WKCA
- Salt Lick, Kentucky; United States;
- Broadcast area: Morehead, Kentucky
- Frequency: 97.7 MHz
- Branding: "Real Country"

Programming
- Format: Country
- Affiliations: NBC News Radio

Ownership
- Owner: Gateway Radio Works, Inc.

History
- Former call signs: WURD-FM (1981–1986) WURD (1986–1987) WAXZ (1987–2007)

Technical information
- Licensing authority: FCC
- Facility ID: 56222
- Class: A
- ERP: 3,000 watts
- HAAT: 143 meters (469 ft)
- Transmitter coordinates: 38°10′33″N 83°24′28″W﻿ / ﻿38.17583°N 83.40778°W

Links
- Public license information: Public file; LMS;
- Website: www.wkcaradio.com

= WKCA =

WKCA (97.7 FM) is a radio station licensed to serve Salt Lick, Kentucky, United States. The station is owned by Gateway Radio Works, Inc.

WKCA broadcasts a country music format to the greater Morehead, Kentucky, area.

The station was assigned the WKCA call sign by the Federal Communications Commission on October 1, 2007.

==2005-2007: Max FM==

As WAXZ-FM, the station operated from Georgetown, Ohio.
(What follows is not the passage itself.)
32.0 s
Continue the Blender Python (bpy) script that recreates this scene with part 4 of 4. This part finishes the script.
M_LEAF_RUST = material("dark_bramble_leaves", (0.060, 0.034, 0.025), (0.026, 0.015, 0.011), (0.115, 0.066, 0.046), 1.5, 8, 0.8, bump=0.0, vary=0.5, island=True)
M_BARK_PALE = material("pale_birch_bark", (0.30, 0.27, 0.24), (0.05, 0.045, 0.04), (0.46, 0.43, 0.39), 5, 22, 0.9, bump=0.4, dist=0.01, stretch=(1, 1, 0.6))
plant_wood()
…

From 2005 to 2007 it simulcast WOXY-FM (97.7 FM) and WAOL-FM (99.5 FM) featuring the MAX FM format, which is an adult hits format without disc jockeys, similar in style to the syndicated Jack FM brand.

Before merging into "MAX FM," WAXZ played country music as "The Rooster"; WOXY-FM, which also broadcast at 97.7 MHz, was known shortly as "X-97.7," a modern rock station from Oxford, Ohio; and WAOL-FM was known as "Classic Country 99.5," broadcasting from Ripley. In Spring 2005, all three stations were rebranded "MAX FM."